Yes, there's a certain pointlessness to these sorts of self-congratulatory postmortems. It's easy to read a campaign as history, much harder to predict one as destiny. I was surprised by the twists and turns to this race, and I was frequently wrong in my speculations. But there's no doubt: Clinton's likely concession tonight will be a sad one. How sad? Advance-team staffers have been told that they can have a plane ticket to one of two places, New York, where Clinton will congratulate Obama, or home, where all political types dream of going one day. But if they fly to New York, they're expected to find their own way from there.

It's a sad epitaph for a hard-fought campaign: Thank you for standing with me all this time. Now you're on your own.

Learn More: The AP has run a pretty good "greatest hits" summary of the Democratic primary: Obama effectively clinches nomination

Monday, June 2, 2008

Saturday Afternoon Massacre

The blood flowed at Saturday's meeting of the DNC's rules and bylaws committee. On that day, Hillary Clinton's campaign was voted out of existence by Democratic Party insiders. For something so dry and removed as the internecine debates of party hacks, this was an exciting day for political junkies like me. [OK, Jenny and I had planned to hang out on the beach near Santa Cruz Boardwalk, but dreary weather kept us home.]

The morning was dedicated to arguments by Obama and Clinton partisans trying hard not to look partisan, advocating the comparative values of "the rules" and "the right to be heard." The party leaders sitting around a square table were augmented by crowd of visitors, and the proceedings got heated with spirited cheers and boos filling the air. I was impressed that this critical debate about the internal workings of the party was being televised.

Leave it to the Democrats to screw up that good will, transitioning from "lunch" to a closed door afternoon meeting that stretched about two hours after the committee was set to return. The delay left reporters and commentators scrambling to fill the airtime while speed-dialing and blackberrying their contacts during commercial breaks, asking "where the hell are these guys?"

And then the committee returned with nary a note about their absence. Exhausted from hours of bickering, they launched into a ritual of motions, speakers, and votes, though clearly they'd arranged their solutions behind closed doors. The committee first heard a plaintive and pointless call to seat the entire Florida delegation with full voting rights. With languid ceremony, the motion was offered, praised, and slaughtered. Even Clinton supporters in the audience seemed to slacken into merely pro forma catcalls. Then Florida and Michigan were handed compromises designed to move the goal posts but fix the game: Obama is a virtual lock on the nomination.

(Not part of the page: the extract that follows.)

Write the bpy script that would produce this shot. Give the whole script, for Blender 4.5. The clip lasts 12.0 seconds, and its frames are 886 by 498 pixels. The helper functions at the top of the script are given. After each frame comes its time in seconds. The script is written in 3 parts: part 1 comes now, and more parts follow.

The committee voted unanimously for the Florida option but split bitterly and publicly on the Michigan compromise, particularly as Clinton is losing delegates while Obama, who wasn't on the ballot, is receiving them. Clinton strategist Harold Ickes performed the appearance of being stunned:
"This motion will hijack, hijack, remove four delegates won by Hillary Clinton . . . This body of thirty individuals has decided that they're going to substitute their judgment for six hundred thousand voters. Now that's why I call 'democracy.' There's been a lot of rhetoric during this meeting . . . about democracy, and on and on and on. I am stunned that we have the gall and the chutzpah to substitute our judgment for six hundred thousand voters. Was the process flawed? You bet your ass it was flawed, [but] I've never heard that advanced as an excuse to overturn elections."
Inspired by Ickes, particularly his threat to bring this issue before the Party's credentials committee, Clinton supporters pumped their fists and shouted "Denver, Denver!" pledging to carry this fight to the convention floor this August.